Faithfully return all lines, omitting every embedded picture.

_ _ _ _

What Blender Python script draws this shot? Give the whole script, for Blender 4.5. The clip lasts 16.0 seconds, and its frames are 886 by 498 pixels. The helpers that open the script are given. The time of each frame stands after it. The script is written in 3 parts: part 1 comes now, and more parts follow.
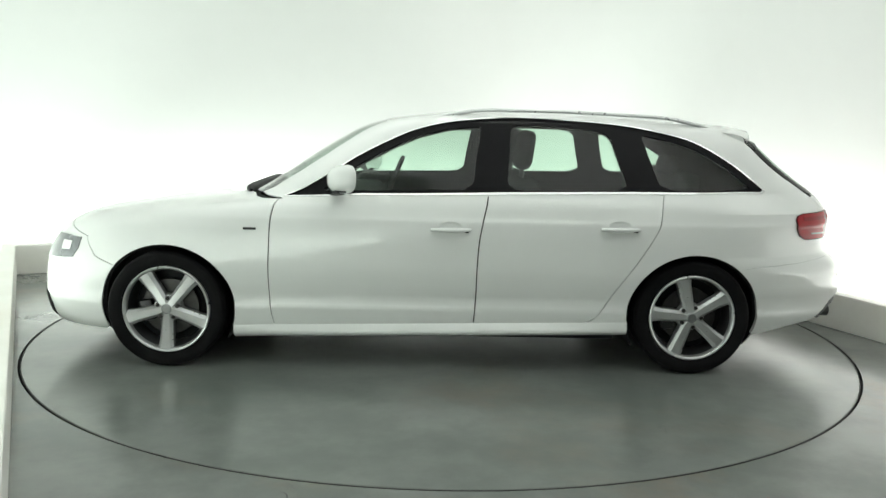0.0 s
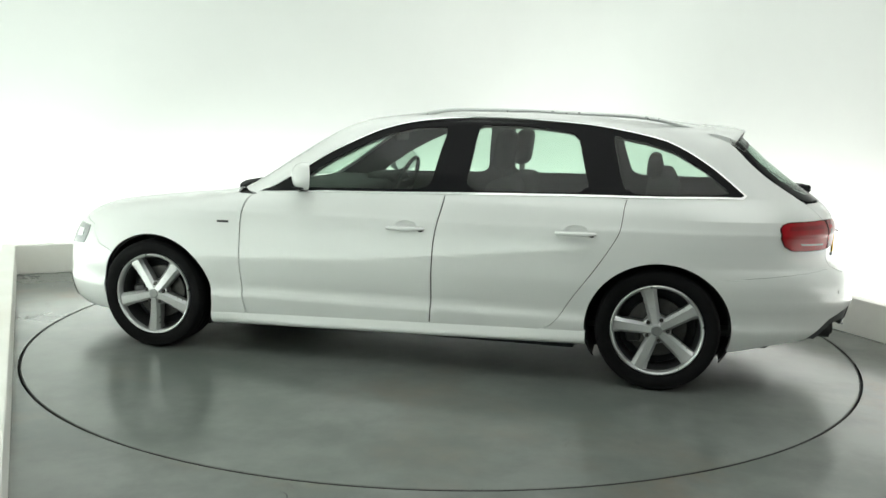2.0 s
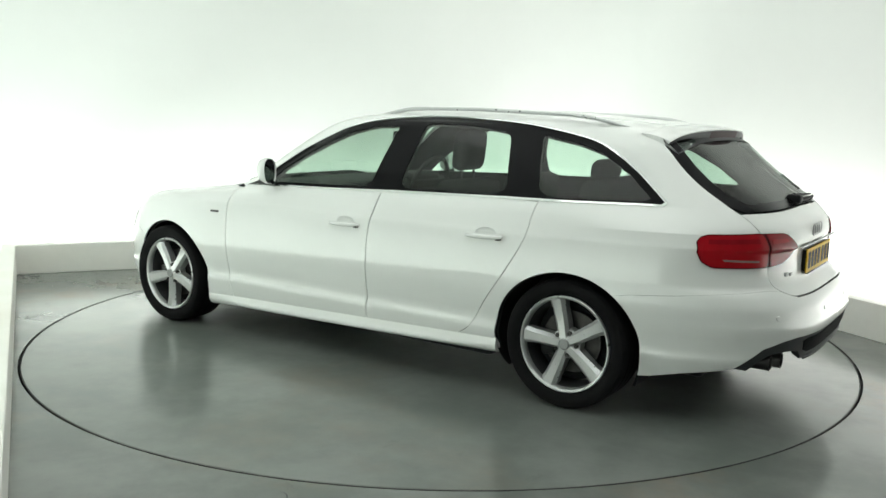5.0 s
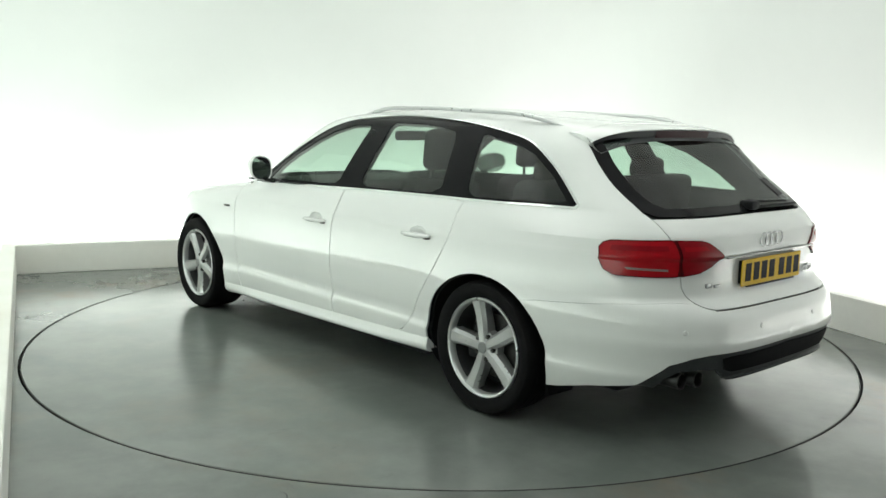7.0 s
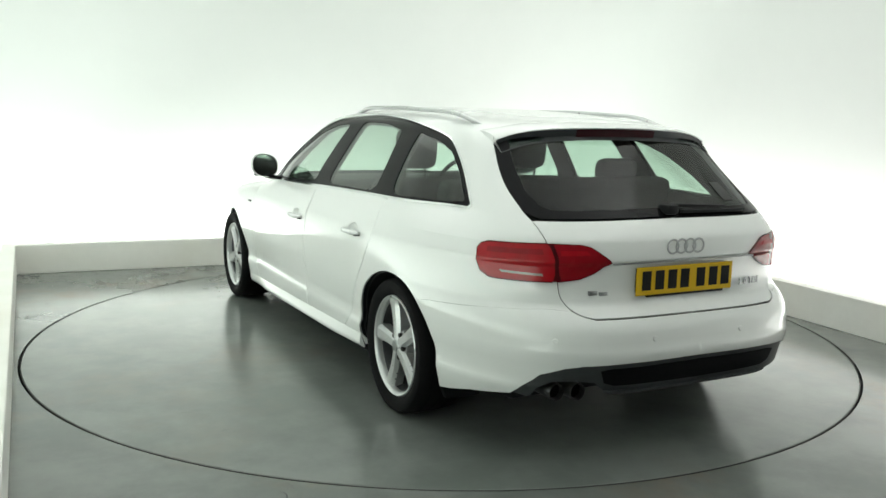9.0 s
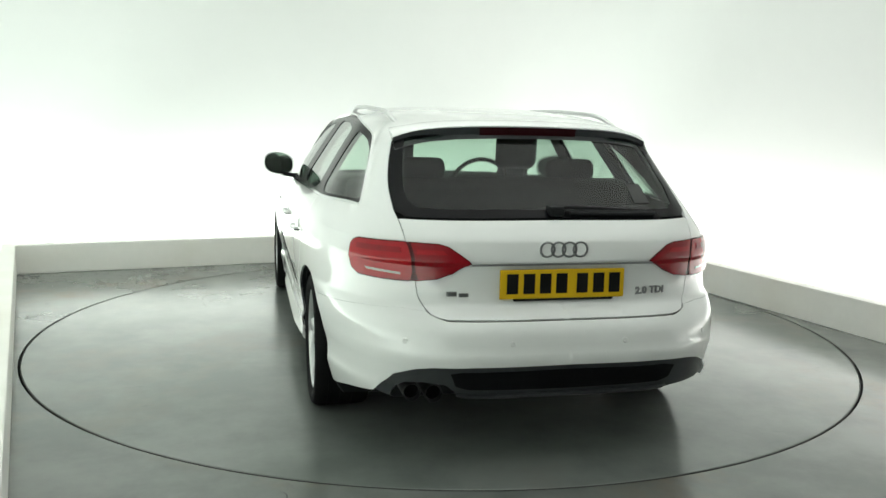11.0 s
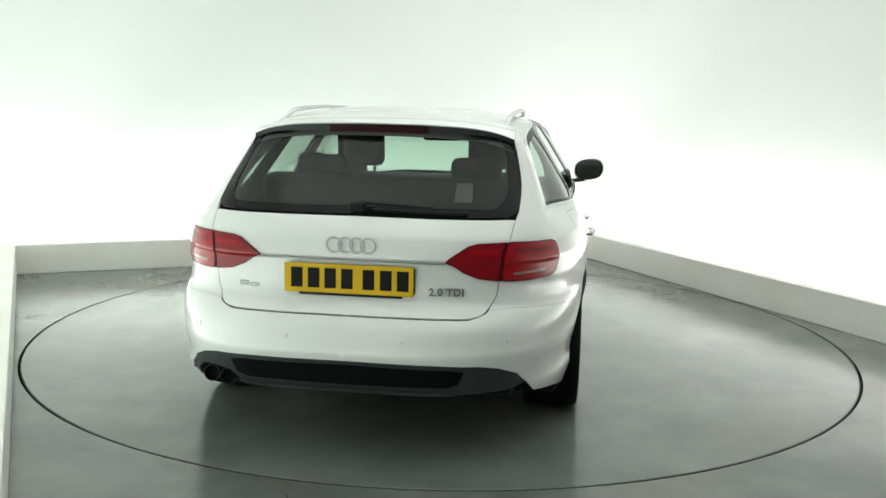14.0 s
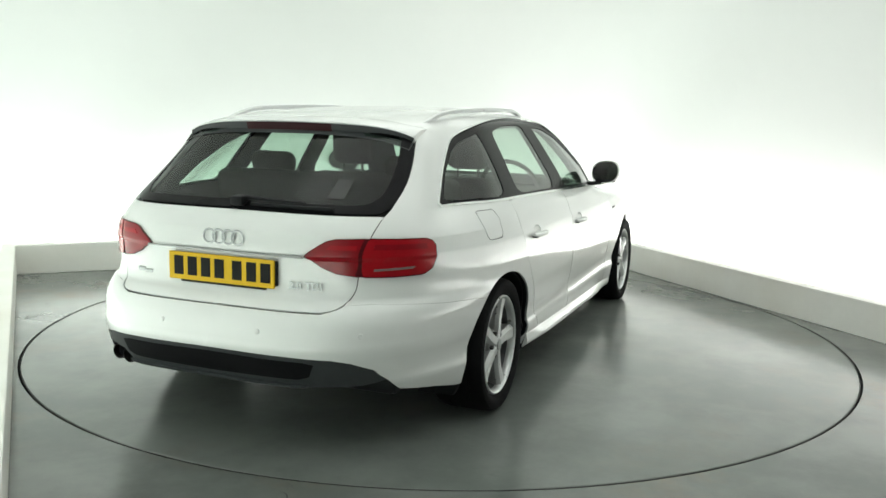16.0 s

_ _ _ _

Result below:
What Blender Python script draws this shot? Give the whole script, for Blender 4.5. The clip lasts 16.0 seconds, and its frames are 886 by 498 pixels. The helpers that open the script are given. The time of each frame stands after it. The script is written in 3 parts: part 1 comes now, and more parts follow.
0.0 s
2.0 s
5.0 s
7.0 s
9.0 s
11.0 s
14.0 s
16.0 s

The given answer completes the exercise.